Milner has shown these teeth to other paleontologists that specialize in Late Triassic-Early Jurassic reptiles and they agree that 4 of the 7 tooth shapes are new to science.
“Also from this site,” Milner said, “several well-preserved fossil fishes were found and hundreds of well-preserved plant fossils, mostly cycad leaves, although conifers—relatives of modern pine and fir trees—horsetail plants, and rare ferns were discovered.”
These plants represent the first identifiable plants ever found in the Kayenta Formation, he said, and along with the other fossils, help paleontologists reconstruct what life was like some 195 million years ago in the American Southwest during the early stages of the dinosaur record.
“Like the previous site,” Milner said, “this locality is now buried under several feet of road fill, but large amounts of important scientific information have been tediously gathered for scientific and educational purposes.”
The team also found a lot of cycads, which are a type of seeded plant typically characterized by a stout and woody trunk with a crown of large evergreen leaves that superficially resemble ferns. Cycads were very common during the Jurassic Period.
Preservation and cultural interests
A large part of this collection will be housed at the Natural History Museum of Utah and the St. George Dinosaur Discovery Site at Johnson Farm. Smaller collections will go to Dixie State University, Southern Utah University, and other museums across the United States including the Field Museum of Natural History in Chicago.

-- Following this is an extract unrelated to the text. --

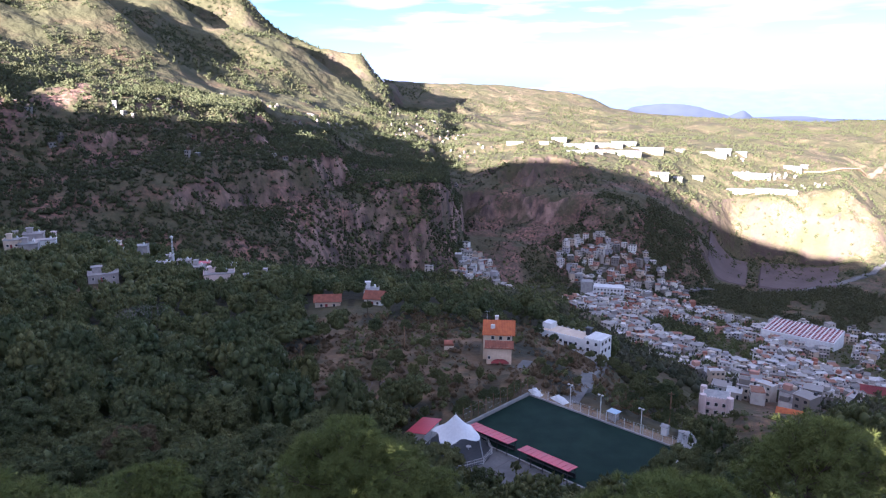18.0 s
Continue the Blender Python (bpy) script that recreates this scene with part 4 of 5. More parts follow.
for k in range(4):
    tb = thing("table", CANOPY @ pose(2.6 * math.cos(k * 1.6 + 0.4), 2.6 * math.sin(k * 1.6 + 0.4), 0.25), "small pale table under the canopy", "table", "tables under the canopy")
    bm = bmesh.new()
    bmesh.ops.create_cone(bm, cap_ends=True, segments=12, radius1=0.55, radius2=0.55, depth=0.05)
    bmesh.ops.translate(bm, verts=bm.verts, vec=(0, 0, 0.74))
    part("tabletop", bm, M_WHITE, tb)
    part("leg", rod(bmesh.new(), (0, 0, 0), (0, 0, 0.72), 0.05), M_STEEL, tb)

kiosk = thing("kiosk", PITCH @ pose(-19.0, 23.6, 0, 0, 0, -72), "low white kiosk with a red sheet roof", "kiosk")
part("wall", soften(B(((0, 0, 0), (3.6, 6.6, 2.4)))), M_WHITE, kiosk)
bm = B(((0, 0, 2.55), (4.6, 7.6, 0.1)))
bmesh.ops.rotate(bm, verts=bm.verts, cent=(0, 0, 2.5), matrix=Matrix.Rotation(radians(-7), 3, "Y"))
part("roof", bm, M_REDROOF, kiosk)
part("door", B(((-1.83, 0.6, 0), (0.08, 0.9, 2.0))), M_DARKSTEEL, kiosk)
part("window", B(((-1.83, -1.6, 1.0), (0.08, 1.6, 0.9))), M_GLASS, kiosk)

# fences, lamps and small things round the pitch
fence = thing("fence", PITCH, "tall grey wooden posts with wire along the pitch", "fence")
for i in range(10):
    part("post", rod(bmesh.new(), (-9.5 + i * 2.5, 21.3, -0.5), (-9.5 + i * 2.5, 21.3, 4.2), 0.08), M_WOOD, fence)
for z in (1.2, 2.4, 3.6):
    part("wire", rod(bmesh.new(), (-9.5, 21.3, z), (13, 21.3, z), 0.007, 4), M_STEEL, fence)
fence2 = thing("fence", PITCH, "wire mesh fence on thin grey posts behind the pitch", "fence")
for i in range(18):
    part("post", rod(bmesh.new(), (13.3, -17.5 + i * 2.2, 0), (13.3, -17.5 + i * 2.2, 2.2), 0.05), M_STEEL, fence2)
for z in (0.5, 1.1, 1.7, 2.15):
    part("wire", rod(bmesh.new(), (13.3, -17.5, z), (13.3, 19.9, z), 0.009, 4), M_STEEL, fence2)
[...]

“The excavation of paleontological resources along the SPP route did not slow down or hinder construction efforts in any way,” Milner said. “Since construction crews were dealing with such a huge area to work with, in spring 2013, we spent three weeks excavating the plant locality while big machinery removed rock all the way around our crew.”
“Finally, UDOT helped us out by transporting four dump truck loads of rock to the SGDS so we could continue to process it for more reptile teeth and other vertebrate fossils,” Milner said. “Research on this locality will be going on for many years to come.”
What happened to the rest?
“Some things get lost,” Milner said of the Southern Parkway Project. “There’s so much rock out there you can’t look at everything. It’s not like an archeological site where you see stuff on the surface.”
Milner said they had a group of volunteers with a keen eye and that the majority of their findings are typically tracks.
While Milner said he is excited by these new discoveries, he also finds it frustrating.
“When I first started the SPP I wasn’t expecting to make such important discoveries,” Milner said.
“It started off as a small side project that grew into a monster,” he said. “Our preparation lab at the SGDS is not very big and only provides space for a few people working at one time. The lack of space at the SGDS is one of biggest problems and with all of the important fossils being found in southwestern Utah it’s not getting any easier.”
Milner said the Discovery site needs an additional building either on- or off-site from the SGDS for fossil preparation, collection storage and research/educational purposes and that many important fossils are still stored outdoors in wooden boxes which, he said, are degrading due to harsh desert conditions.
“They are safe in the ground,” Milner said, “but once excavated they’re exposed to the elements and quickly break down.”
“Our limited staff and army of volunteers work very hard to preserve them, but it’s a constant battle again the elements,” Milner said. “The SGDS has the world’s large and best-preserved collection of dinosaur swim tracks ever discovered that still hold tons of valuable information on early meat-eating dinosaur behavior, but without better protection these unique and valuable fossils will be lost forever.”
“The museum basically keeps itself running by admissions and gift shop sales,” Milner said. “We have very little in the way of funds to build on what we have although we are trying very hard.”